EXERCISE INSTRUCTIONS — Go through the entries below and copy each line containing the word "script".

RECORDS TO PROCESS —
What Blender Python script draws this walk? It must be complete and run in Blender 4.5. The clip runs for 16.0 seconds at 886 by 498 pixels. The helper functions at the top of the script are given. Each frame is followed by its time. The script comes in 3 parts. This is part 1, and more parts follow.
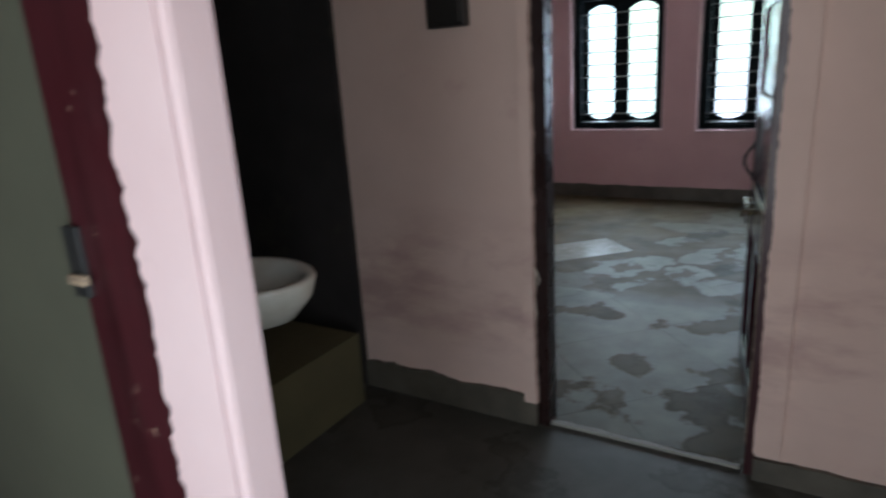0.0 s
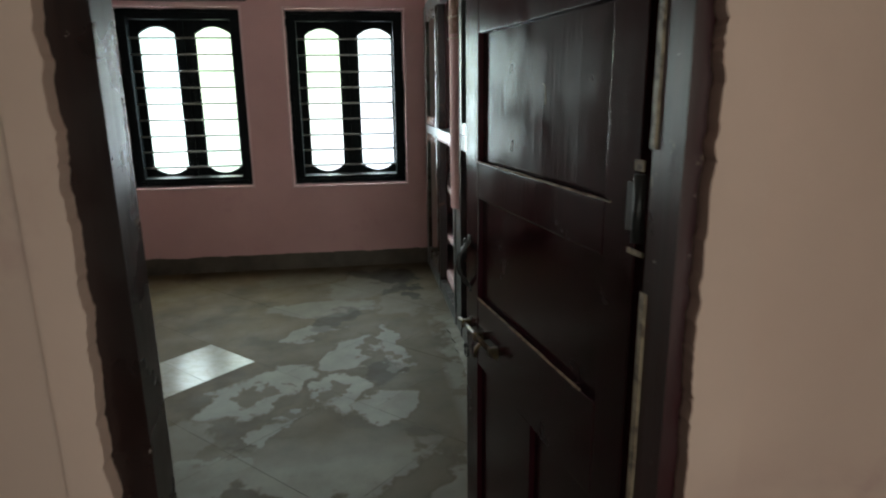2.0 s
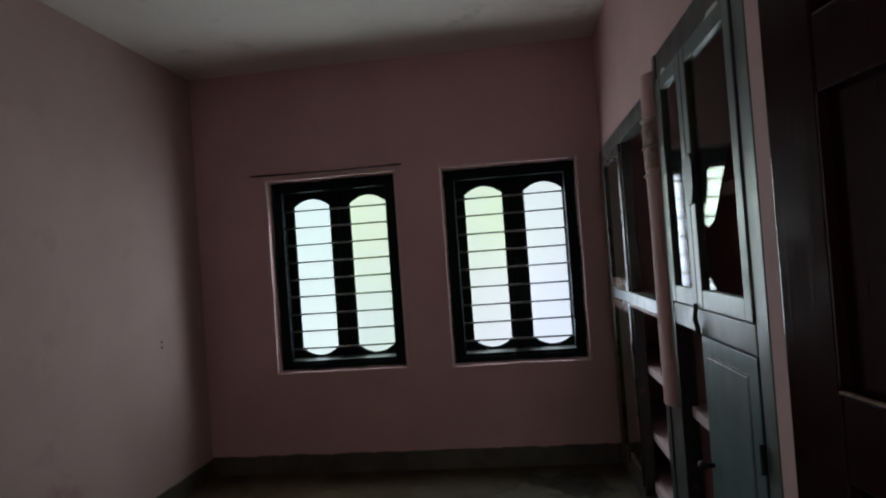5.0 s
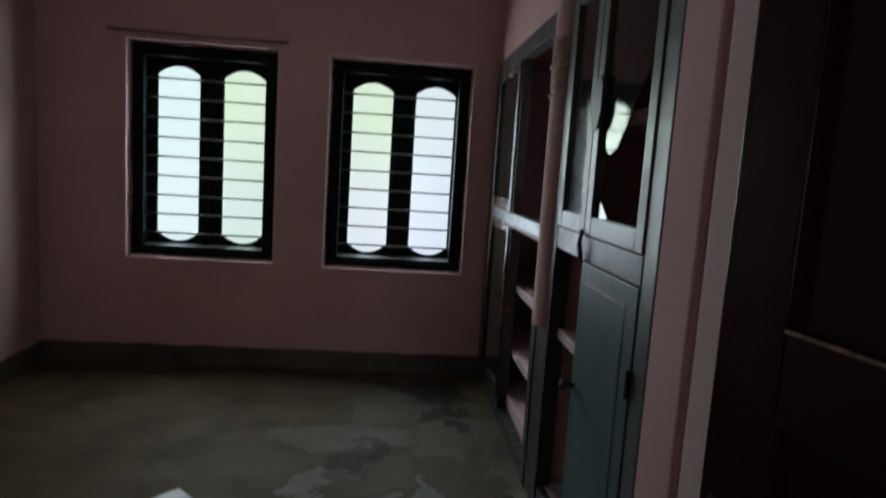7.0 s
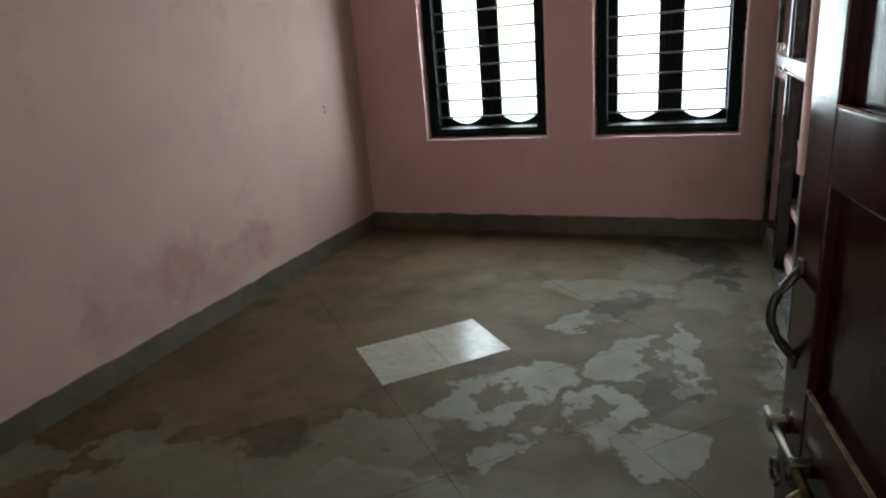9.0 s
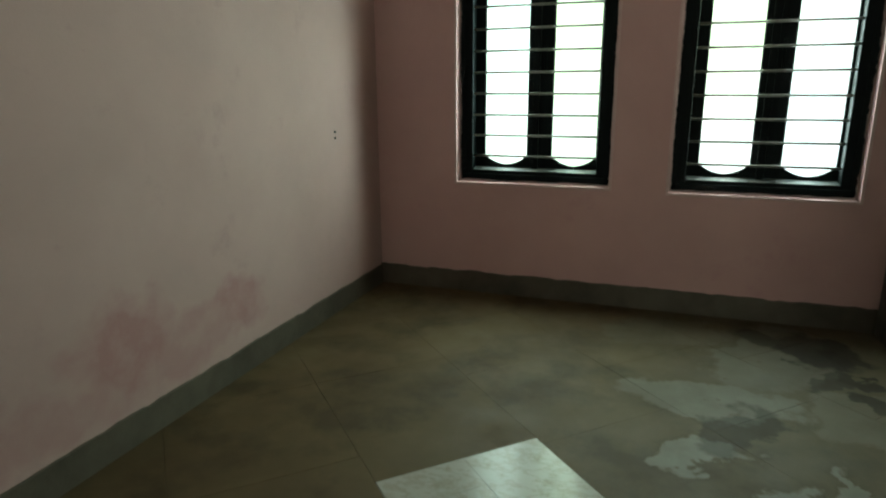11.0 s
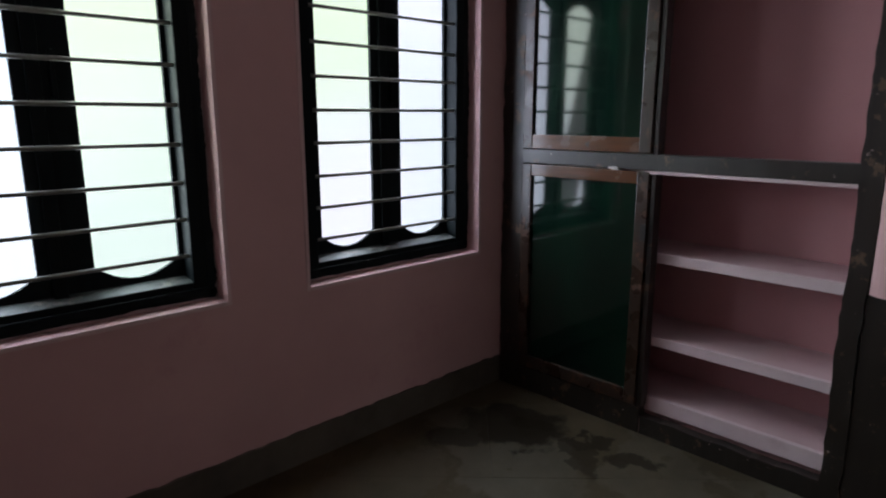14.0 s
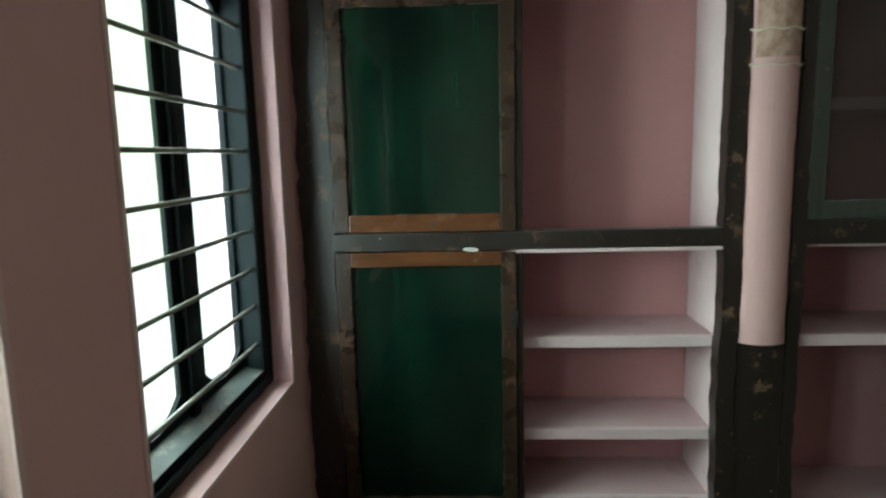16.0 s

...

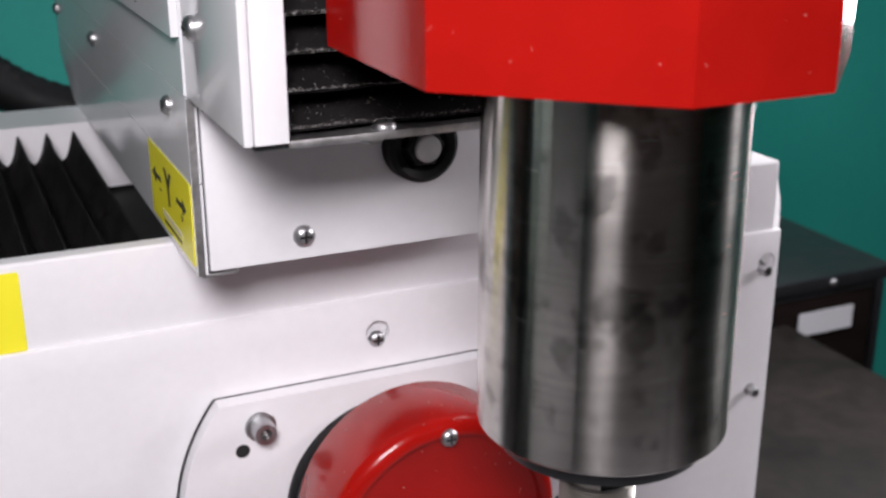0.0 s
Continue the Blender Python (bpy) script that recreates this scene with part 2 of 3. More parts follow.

CORRECT RESPONSE —
What Blender Python script draws this walk? It must be complete and run in Blender 4.5. The clip runs for 16.0 seconds at 886 by 498 pixels. The helper functions at the top of the script are given. Each frame is followed by its time. The script comes in 3 parts. This is part 1, and more parts follow.
Continue the Blender Python (bpy) script that recreates this scene with part 2 of 3. More parts follow.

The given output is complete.